Flip 1 to 10 Coins, Track Every Result
Set the number of coins between 1 and 10, hit Flip Coin, and the tool generates fresh heads/tails results using JavaScript's Math.random function. Single flips work for quick yes/no decisions; flipping all 10 at once gives you a snapshot of the heads-vs-tails ratio in a small sample. Each batch is added to a flip history that keeps your last 10 sessions in view.
The animation lasts about 600 milliseconds, which is long enough to feel like a real flip without slowing down repeated decisions. Heads and tails counters update beneath each batch so you can see at a glance whether your last 10 coins skewed 7H:3T or 4H:6T. Random variance is common in small samples; over a true 50/50 process you should expect to see runs of 4 or 5 of the same result without anything being wrong.
When You Actually Need a Coin Flip Online
The everyday use is tie-breaking: deciding who goes first in a board game, which restaurant to pick, whose turn it is to take the bins out. The tool replaces fishing for a real coin and is genuinely faster than asking a smart speaker. Friends-group decisions and remote work calls ("flip a coin to pick the next sprint demo") are the most common reasons people pull this up.
Slightly less obvious uses: probability lessons in primary maths classrooms (flip 100 times in batches of 10 and discuss the variance), rock-paper-scissors substitutes when one of you has covered hands, and quick board-game initiative checks. The 10-coin batch is also useful for resolving multi-way decisions: assign heads to one option and tails to another, then count majorities. For weighted choices (where 2 of 3 options are more likely), use [Spin the Wheel](/spin-the-wheel) instead.
Frequently Asked Questions
Is an online coin flip actually random?
It uses pseudo-random numbers from your browser's Math.random function, which is more than uniform enough for casual decisions but is not cryptographically random.

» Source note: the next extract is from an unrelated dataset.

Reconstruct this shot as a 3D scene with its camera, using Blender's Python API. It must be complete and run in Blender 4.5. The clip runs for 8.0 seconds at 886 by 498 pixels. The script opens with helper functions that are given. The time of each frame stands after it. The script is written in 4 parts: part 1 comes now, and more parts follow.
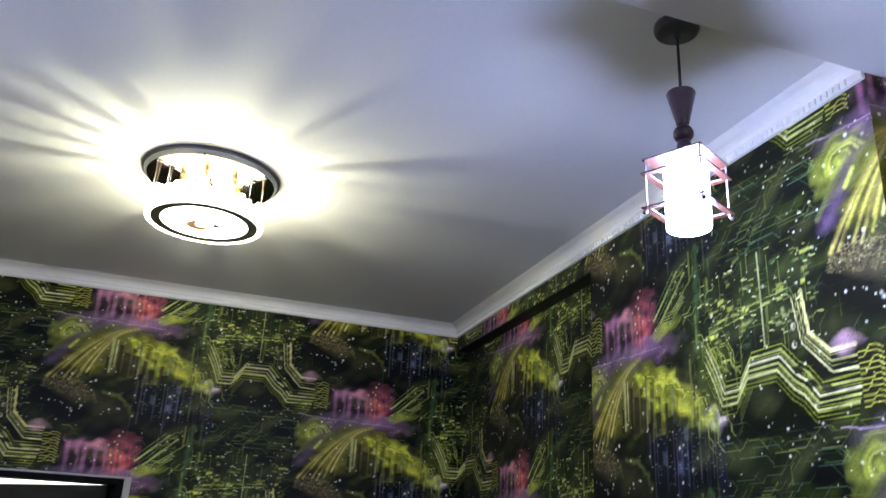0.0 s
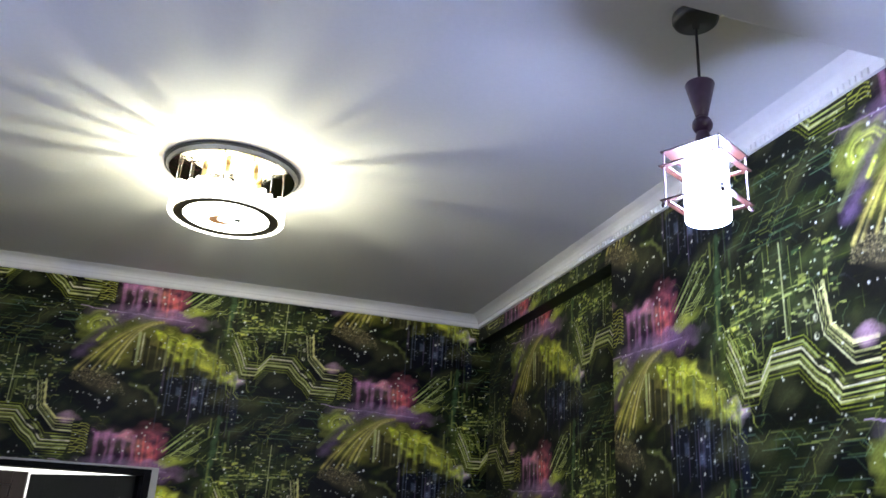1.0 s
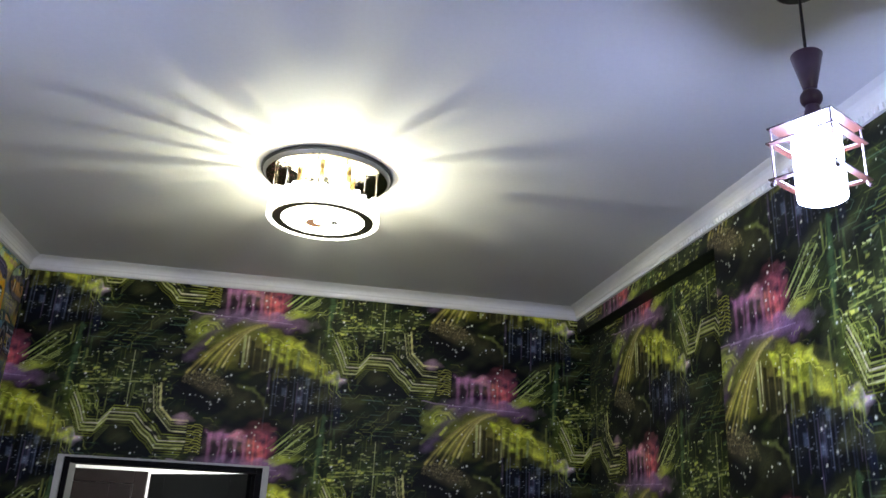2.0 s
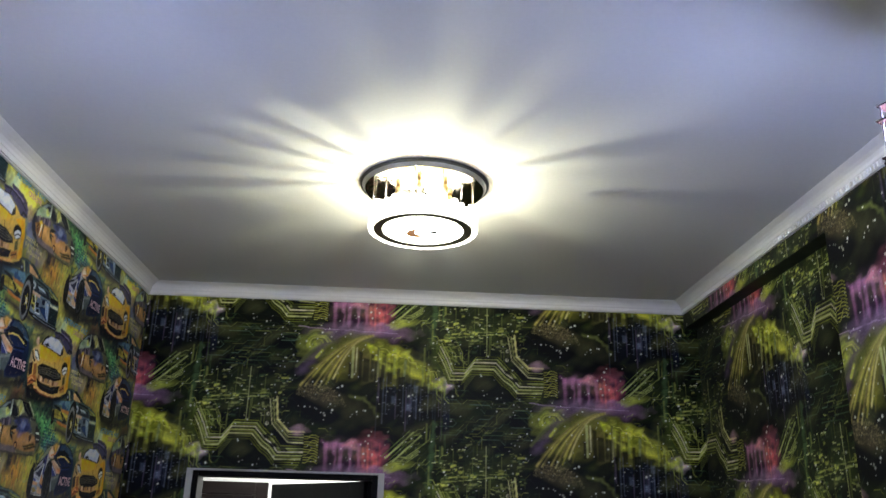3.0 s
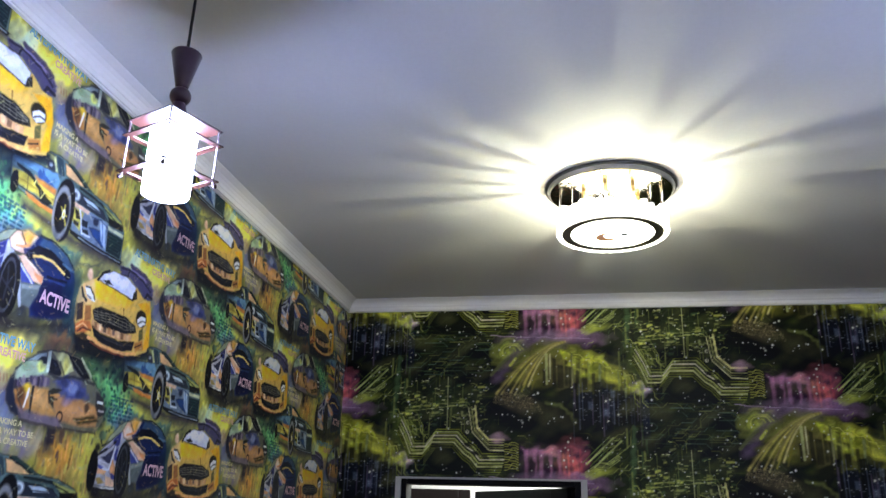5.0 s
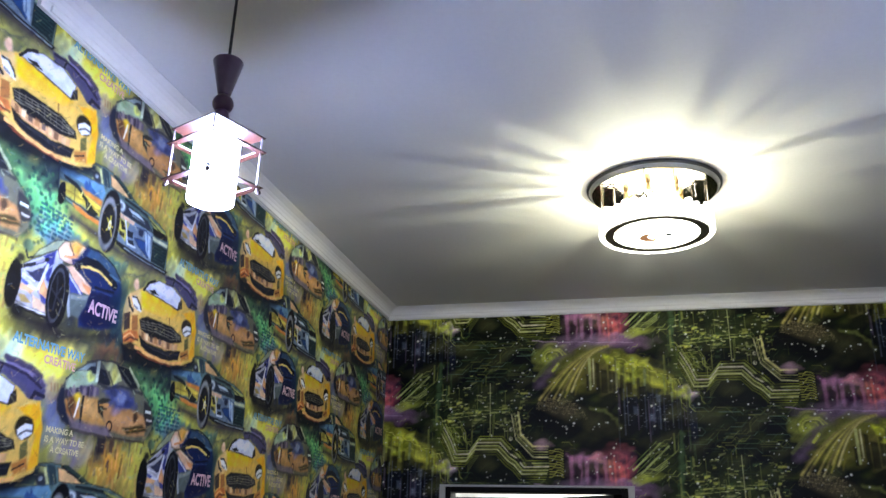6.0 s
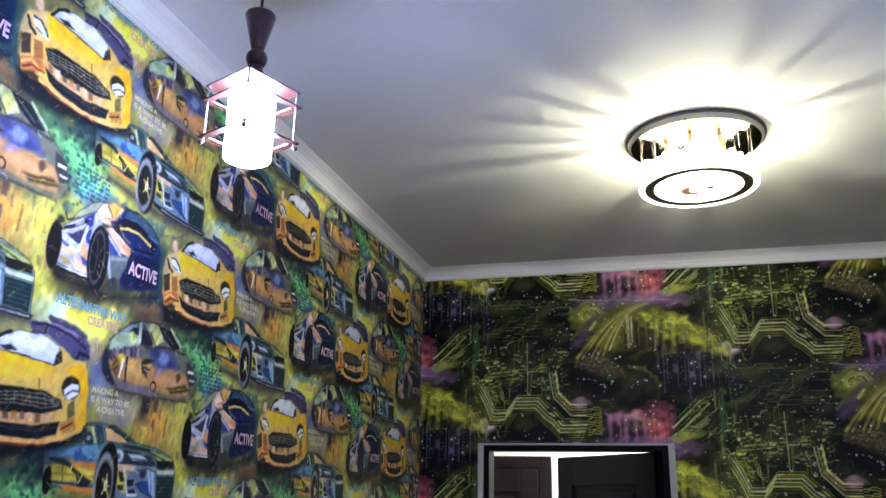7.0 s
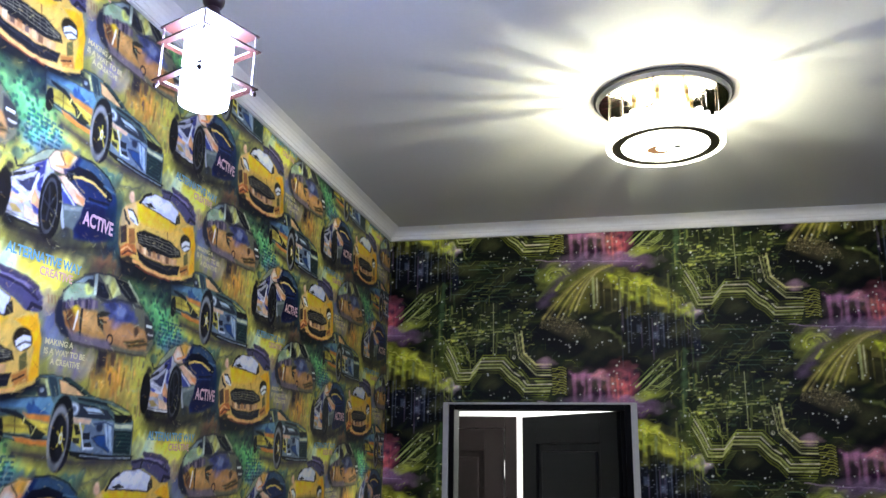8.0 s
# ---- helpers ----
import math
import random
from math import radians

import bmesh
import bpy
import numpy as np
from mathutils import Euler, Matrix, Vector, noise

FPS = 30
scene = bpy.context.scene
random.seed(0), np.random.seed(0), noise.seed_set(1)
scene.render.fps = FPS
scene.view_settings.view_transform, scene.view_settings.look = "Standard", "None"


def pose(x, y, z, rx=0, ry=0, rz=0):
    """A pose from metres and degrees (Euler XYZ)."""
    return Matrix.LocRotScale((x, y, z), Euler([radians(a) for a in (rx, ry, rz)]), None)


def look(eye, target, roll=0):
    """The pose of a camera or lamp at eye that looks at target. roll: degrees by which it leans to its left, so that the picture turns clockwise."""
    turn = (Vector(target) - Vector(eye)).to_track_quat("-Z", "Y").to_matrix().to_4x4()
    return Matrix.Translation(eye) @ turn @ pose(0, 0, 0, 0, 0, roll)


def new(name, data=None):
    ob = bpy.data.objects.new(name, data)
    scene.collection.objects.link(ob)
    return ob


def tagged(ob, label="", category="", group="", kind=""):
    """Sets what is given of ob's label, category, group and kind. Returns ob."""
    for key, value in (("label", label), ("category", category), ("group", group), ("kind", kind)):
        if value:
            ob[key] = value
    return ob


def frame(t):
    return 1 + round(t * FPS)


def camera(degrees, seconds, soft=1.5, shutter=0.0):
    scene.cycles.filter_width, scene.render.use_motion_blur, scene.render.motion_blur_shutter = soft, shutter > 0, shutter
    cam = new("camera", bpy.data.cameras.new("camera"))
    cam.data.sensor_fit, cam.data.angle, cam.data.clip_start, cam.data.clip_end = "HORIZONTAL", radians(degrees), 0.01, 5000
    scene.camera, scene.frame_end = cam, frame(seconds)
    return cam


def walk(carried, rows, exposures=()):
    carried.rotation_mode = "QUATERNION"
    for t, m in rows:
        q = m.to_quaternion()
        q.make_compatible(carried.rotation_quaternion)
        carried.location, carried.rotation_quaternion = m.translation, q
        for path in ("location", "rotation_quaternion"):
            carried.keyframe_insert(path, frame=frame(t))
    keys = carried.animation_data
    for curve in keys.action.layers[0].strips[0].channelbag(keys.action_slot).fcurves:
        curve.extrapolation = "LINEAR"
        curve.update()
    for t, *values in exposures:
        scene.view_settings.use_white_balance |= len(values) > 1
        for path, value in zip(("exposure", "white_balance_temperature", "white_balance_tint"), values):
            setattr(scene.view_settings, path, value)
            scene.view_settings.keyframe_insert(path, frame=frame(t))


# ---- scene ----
cam = camera(58.0, 8.0)
PATH = [
    (0, (1.179, -3.481, 1.843), (1.762, -1.705, 2.554), 3.1),
    (0.5, (1.177, -3.498, 1.847), (1.754, -1.714, 2.543), 3.1),
    (1, (1.184, -3.492, 1.85), (1.717, -1.69, 2.533), 3.2),
    (1.5, (1.175, -3.485, 1.851), (1.614, -1.656, 2.529), 3.4),
    (2, (1.173, -3.476, 1.854), (1.49, -1.615, 2.513), 2.9),
    (3.5, (1.135, -3.515, 1.844), (1.109, -1.628, 2.505), 1.1),
    (4, (1.129, -3.519, 1.846), (0.985, -1.636, 2.503), 1.0),
    (4.5, (1.12, -3.525, 1.843), (0.86, -1.654, 2.5), 1.4),
    (4.7, (1.113, -3.529, 1.849), (0.811, -1.664, 2.506), 1.6),
    (6, (1.081, -3.51, 1.842), (0.65, -1.679, 2.522), 1.4),
    (6.5, (1.068, -3.501, 1.841), (0.577, -1.677, 2.499), 1.3),
    (7, (1.056, -3.484, 1.835), (0.546, -1.643, 2.427), 1.1),
    (7.5, (1.056, -3.469, 1.828), (0.566, -1.61, 2.376), 1.1),
    (8, (1.063, -3.456, 1.816), (0.621, -1.573, 2.327), 1.0),
]
walk(cam, [(t, look(eye, target, roll)) for t, eye, target, roll in PATH], [(0, 1.08), (2.0, 1.02), (3.5, 0.95), (6.0, 0.93), (6.5, 0.93), (7.0, 1.0), (7.5, 1.09), (8.0, 1.19)])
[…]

For the practical purpose of "tails or heads, who goes first" the bias is statistically undetectable. For anything that needs verifiable fairness (legal coin tosses, paid competitions) you should use a hardware random number generator or a witnessed physical coin.
Why does it flip 10 coins instead of just one?
Single flips cover the basic decision case. Flipping multiple coins at once is genuinely useful for class probability demos (showing that 10 flips often produce 6:4 splits, not the textbook 5:5), for splitting tasks across a team (heads = task A, tails = task B), and for breaking ties when there are 3 or more options to choose between. Capping at 10 keeps the result grid readable on a phone screen.
Can I save the flip results?
The tool keeps an automatic in-session history of your last 10 flip batches, displayed below the current result with the heads-to-tails count for each. The history clears when you reload the page; there is no save-to-file option because the data is so small. If you need a permanent record (research, classroom data) screenshot the history before refreshing.
What are the odds of flipping the same side 10 times in a row?
Roughly 1 in 1,024 (which is 2 to the power of 10, or about 0.1%). It will happen if you flip the tool enough times, and it does not mean the random number generator is broken. The probability of getting at least 5 heads in a row across 100 flips is actually very high - around 80% - because there are so many overlapping windows where a streak could start.